In this post I mentioned that the first part of getting through a time of social distancing was to be ok with being in your own company. I didn’t elaborate because that is a topic that could take years to fully unload and dissect, and it really is different for each individual. For me, social distancing comes rather easy. It is my natural state to turn toward solitude. Being alone has never been frightening or bothersome – I’ve welcomed it at every turn. Most humans are more sociable than that, however, so suddenly going without regular human interaction may be uncomfortable and scary. The only piece of advice I can offer is to move through it. Experience it. Feel it. Sit in silence, alone and without your phone or other distractions, and feel the fear.
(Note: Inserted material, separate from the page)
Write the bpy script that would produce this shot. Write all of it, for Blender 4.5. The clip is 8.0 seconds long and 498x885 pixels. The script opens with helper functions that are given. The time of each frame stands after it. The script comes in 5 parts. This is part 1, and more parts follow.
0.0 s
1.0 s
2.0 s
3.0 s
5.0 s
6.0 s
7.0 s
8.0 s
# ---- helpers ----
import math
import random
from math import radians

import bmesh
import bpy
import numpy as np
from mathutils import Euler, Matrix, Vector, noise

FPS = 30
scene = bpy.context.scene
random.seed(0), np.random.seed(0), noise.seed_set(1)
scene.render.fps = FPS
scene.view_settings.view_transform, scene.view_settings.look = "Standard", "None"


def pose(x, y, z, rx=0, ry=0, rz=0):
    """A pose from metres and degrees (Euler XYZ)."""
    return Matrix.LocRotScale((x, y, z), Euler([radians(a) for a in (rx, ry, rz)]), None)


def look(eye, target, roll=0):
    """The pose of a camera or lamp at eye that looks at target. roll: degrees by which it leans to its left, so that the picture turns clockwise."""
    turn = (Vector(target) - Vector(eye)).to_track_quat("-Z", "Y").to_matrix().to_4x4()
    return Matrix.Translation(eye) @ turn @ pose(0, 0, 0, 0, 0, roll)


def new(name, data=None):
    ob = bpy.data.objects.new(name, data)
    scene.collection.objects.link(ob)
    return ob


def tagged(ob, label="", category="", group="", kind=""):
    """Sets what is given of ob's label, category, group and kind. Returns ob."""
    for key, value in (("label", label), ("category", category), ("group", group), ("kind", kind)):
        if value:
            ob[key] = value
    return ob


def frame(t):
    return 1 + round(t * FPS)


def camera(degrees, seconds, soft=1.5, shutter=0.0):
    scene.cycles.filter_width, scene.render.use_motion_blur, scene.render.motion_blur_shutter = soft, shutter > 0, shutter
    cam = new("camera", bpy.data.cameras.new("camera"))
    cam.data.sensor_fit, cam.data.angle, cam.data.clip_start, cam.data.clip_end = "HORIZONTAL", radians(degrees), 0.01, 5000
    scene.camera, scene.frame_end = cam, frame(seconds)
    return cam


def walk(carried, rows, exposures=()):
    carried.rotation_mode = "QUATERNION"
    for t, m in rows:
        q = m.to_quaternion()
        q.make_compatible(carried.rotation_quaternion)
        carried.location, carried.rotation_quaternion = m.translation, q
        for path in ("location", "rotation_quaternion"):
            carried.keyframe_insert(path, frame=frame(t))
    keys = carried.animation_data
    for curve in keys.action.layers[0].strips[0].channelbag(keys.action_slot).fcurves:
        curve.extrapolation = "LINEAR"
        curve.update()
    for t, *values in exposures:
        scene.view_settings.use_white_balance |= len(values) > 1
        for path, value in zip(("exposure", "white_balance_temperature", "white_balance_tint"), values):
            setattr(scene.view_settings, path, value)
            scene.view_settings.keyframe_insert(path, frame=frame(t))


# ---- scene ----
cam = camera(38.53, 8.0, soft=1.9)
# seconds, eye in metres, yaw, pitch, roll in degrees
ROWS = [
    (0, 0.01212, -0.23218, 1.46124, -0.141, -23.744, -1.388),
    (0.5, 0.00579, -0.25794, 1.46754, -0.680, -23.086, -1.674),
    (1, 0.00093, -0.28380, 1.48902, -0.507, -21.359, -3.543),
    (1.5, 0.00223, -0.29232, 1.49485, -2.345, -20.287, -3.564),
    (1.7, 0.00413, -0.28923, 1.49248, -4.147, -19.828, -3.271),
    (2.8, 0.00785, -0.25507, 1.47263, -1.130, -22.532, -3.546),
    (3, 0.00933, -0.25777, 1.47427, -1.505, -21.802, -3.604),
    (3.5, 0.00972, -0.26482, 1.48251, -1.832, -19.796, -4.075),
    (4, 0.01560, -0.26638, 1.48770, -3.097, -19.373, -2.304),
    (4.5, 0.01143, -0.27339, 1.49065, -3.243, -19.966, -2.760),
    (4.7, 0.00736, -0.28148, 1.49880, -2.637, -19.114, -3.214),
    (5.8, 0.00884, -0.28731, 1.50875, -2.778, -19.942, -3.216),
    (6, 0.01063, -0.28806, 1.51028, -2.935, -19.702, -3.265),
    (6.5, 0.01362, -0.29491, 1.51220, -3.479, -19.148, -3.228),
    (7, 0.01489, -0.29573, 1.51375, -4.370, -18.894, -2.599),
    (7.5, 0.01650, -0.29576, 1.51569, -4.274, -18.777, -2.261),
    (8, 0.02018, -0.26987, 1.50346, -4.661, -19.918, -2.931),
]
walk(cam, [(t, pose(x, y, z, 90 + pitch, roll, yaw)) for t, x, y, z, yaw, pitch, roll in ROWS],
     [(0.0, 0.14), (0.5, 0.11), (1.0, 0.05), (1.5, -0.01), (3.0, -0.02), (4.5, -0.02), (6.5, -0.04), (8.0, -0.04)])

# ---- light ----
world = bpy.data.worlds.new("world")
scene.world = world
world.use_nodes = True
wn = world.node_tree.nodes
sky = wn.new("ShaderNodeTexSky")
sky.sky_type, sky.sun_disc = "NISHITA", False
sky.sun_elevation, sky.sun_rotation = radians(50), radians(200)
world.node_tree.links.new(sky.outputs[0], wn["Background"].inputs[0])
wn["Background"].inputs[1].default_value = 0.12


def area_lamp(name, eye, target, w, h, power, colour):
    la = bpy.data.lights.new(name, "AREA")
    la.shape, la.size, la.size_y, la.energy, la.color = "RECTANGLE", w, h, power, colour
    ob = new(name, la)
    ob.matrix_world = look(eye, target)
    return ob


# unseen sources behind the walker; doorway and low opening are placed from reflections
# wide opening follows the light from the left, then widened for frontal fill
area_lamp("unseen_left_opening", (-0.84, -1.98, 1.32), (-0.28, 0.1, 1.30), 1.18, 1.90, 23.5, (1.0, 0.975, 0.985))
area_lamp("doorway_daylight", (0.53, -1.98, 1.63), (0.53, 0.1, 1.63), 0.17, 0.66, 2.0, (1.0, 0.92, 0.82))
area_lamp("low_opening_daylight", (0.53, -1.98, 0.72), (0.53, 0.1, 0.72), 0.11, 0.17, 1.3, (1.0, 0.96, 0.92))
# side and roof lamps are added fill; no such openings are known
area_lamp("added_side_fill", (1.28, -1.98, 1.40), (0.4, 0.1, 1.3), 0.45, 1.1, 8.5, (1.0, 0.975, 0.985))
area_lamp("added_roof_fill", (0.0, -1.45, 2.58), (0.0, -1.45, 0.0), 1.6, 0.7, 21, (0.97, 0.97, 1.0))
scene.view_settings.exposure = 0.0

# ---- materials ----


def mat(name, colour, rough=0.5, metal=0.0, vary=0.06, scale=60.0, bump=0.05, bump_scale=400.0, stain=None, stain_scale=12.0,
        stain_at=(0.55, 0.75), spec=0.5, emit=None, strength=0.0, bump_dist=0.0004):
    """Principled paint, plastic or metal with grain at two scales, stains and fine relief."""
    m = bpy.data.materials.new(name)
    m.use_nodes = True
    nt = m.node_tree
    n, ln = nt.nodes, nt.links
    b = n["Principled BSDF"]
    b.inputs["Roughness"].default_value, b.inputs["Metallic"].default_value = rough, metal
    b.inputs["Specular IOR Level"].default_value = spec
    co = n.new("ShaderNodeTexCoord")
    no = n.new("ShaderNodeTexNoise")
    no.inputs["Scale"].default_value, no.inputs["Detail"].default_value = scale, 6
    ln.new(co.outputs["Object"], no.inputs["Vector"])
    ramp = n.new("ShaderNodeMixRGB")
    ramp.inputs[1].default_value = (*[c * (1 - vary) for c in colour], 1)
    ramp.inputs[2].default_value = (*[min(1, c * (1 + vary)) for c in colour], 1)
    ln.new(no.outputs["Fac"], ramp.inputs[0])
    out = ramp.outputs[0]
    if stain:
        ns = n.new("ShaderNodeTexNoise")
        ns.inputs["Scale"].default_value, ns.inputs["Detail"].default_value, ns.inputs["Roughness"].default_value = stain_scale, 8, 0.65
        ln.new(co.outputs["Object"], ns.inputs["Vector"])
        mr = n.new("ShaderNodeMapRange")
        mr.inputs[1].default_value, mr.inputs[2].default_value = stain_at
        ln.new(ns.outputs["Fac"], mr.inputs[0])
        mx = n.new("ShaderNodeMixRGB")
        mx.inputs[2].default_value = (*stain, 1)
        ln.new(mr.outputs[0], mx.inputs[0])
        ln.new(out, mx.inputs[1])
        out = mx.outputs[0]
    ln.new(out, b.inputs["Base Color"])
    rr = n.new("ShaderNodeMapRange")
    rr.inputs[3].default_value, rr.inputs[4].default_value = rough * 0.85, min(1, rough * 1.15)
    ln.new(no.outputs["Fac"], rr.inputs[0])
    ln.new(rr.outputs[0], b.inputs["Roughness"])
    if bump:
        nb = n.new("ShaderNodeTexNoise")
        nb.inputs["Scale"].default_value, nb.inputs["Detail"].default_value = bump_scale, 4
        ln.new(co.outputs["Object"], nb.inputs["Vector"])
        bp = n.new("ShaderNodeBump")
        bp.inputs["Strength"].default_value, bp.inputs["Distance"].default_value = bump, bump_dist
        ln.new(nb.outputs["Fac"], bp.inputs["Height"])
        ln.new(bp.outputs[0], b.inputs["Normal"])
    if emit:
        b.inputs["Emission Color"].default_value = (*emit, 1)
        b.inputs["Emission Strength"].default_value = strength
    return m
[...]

Lean into the discomfort. Face it and honor what you’re feeling. Take a deep breath slowly in and let it slowly out. Focus on that breath. Take another. See if you can slow down enough to take ten deep breaths, thinking only of that breath and counting each one off as you inhale and exhale.

I don’t pretend this will be easy. Even for someone who enjoys solitude, it took some getting used to. We’ve spent the last decade or so surrounding ourselves with noise and alerts and text whistles and a hurried pace of life that is clearly not sustainable if we are all to survive. We don’t know how to stop and sit still. We don’t know how to exist in silence. We don’t know how to survive without distraction. And so it will be difficult the first few times you find yourself alone with only your breathing. You will likely feel antsy, like you should be doing something else – anything else – but just sit with that for a while. Sit with yourself. At the most difficult times in life, at the easiest times in life, at the happiest and the most sorrowful, you’ve had one constant companion, even if you’ve always looked to or been surrounded by others. The one single person who’s been through it all, right by your side, and will be until the end – the sole person who will never desert you. 

This realization can be upsetting and jarring for some people. We want so badly to think that life only matters when there is love, and love always seems to involve another person, but that’s not really the case. There’s self-love, which gets more of a bad rap these days than it deserves, and I’ll admit there are all sorts of self-love that aren’t genuine and aren’t what I’m talking about here. See, this branches off into so many other areas it’s impossible to make sense in a post or two, but it’s a start. And it’s worth the effort. Because if you can be happy with being alone with yourself, you will always have the best company no matter what happens.